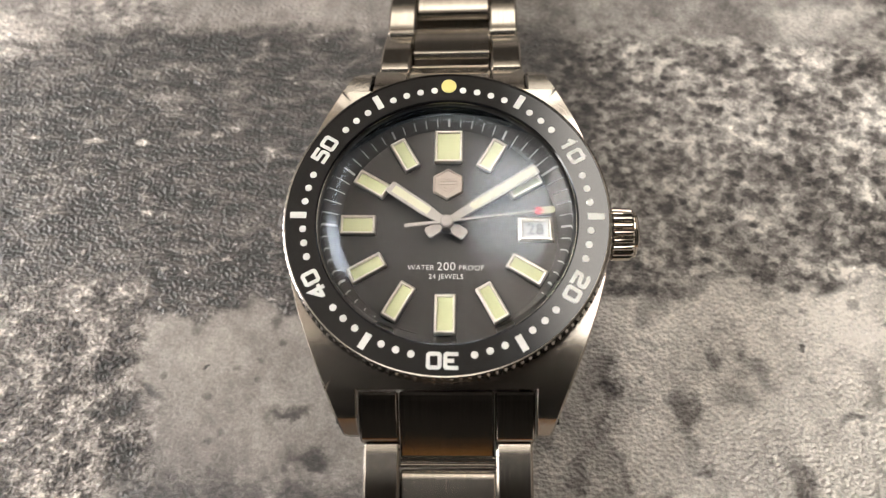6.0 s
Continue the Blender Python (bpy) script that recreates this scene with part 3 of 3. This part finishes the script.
dot = None
for minute in range(60):
    if minute % 5 == 0 or minute in (9, 11, 19, 21, 29, 31, 39, 41, 49, 51):
        continue
    if dot is None:
        dot = part("index_dot", prism(bmesh.new(), [(0.43 * math.cos(radians(20 * k)), 0.43 * math.sin(radians(20 * k))) for k in range(18)], *MARK_Z), mark_white, bezel, "white index dot", bezel_at(minute, 17.4))
    else:
        again(dot, bezel_at(minute, 17.4), bezel)
bar = None
for minute in (5, 15, 25, 35, 45, 55):
    if bar is None:
        bar = part("index_bar", prism(bmesh.new(), rounded(0.82, 2.0, 0.06, 1), *MARK_Z), mark_white, bezel, "white index bar", bezel_at(minute, 18.0))
    else:
        again(bar, bezel_at(minute, 18.0), bezel)
part("pip", prism(bmesh.new(), [(0.97 * math.cos(radians(12 * k)), 0.97 * math.sin(radians(12 * k))) for k in range(30)], 0.035, 0.13, 0.03), pip_yellow, bezel, "round yellow luminous pip", bezel_at(0, 17.95))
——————
• [Exercise] Write out the listing above exactly as it stands, pictures excluded.

• [Completed task]
6.0 s
Continue the Blender Python (bpy) script that recreates this scene with part 3 of 3. This part finishes the script.
dot = None
for minute in range(60):
    if minute % 5 == 0 or minute in (9, 11, 19, 21, 29, 31, 39, 41, 49, 51):
        continue
    if dot is None:
        dot = part("index_dot", prism(bmesh.new(), [(0.43 * math.cos(radians(20 * k)), 0.43 * math.sin(radians(20 * k))) for k in range(18)], *MARK_Z), mark_white, bezel, "white index dot", bezel_at(minute, 17.4))
    else:
        again(dot, bezel_at(minute, 17.4), bezel)
bar = None
for minute in (5, 15, 25, 35, 45, 55):
    if bar is None:
        bar = part("index_bar", prism(bmesh.new(), rounded(0.82, 2.0, 0.06, 1), *MARK_Z), mark_white, bezel, "white index bar", bezel_at(minute, 18.0))
    else:
        again(bar, bezel_at(minute, 18.0), bezel)
part("pip", prism(bmesh.new(), [(0.97 * math.cos(radians(12 * k)), 0.97 * math.sin(radians(12 * k))) for k in range(30)], 0.035, 0.13, 0.03), pip_yellow, bezel, "round yellow luminous pip", bezel_at(0, 17.95))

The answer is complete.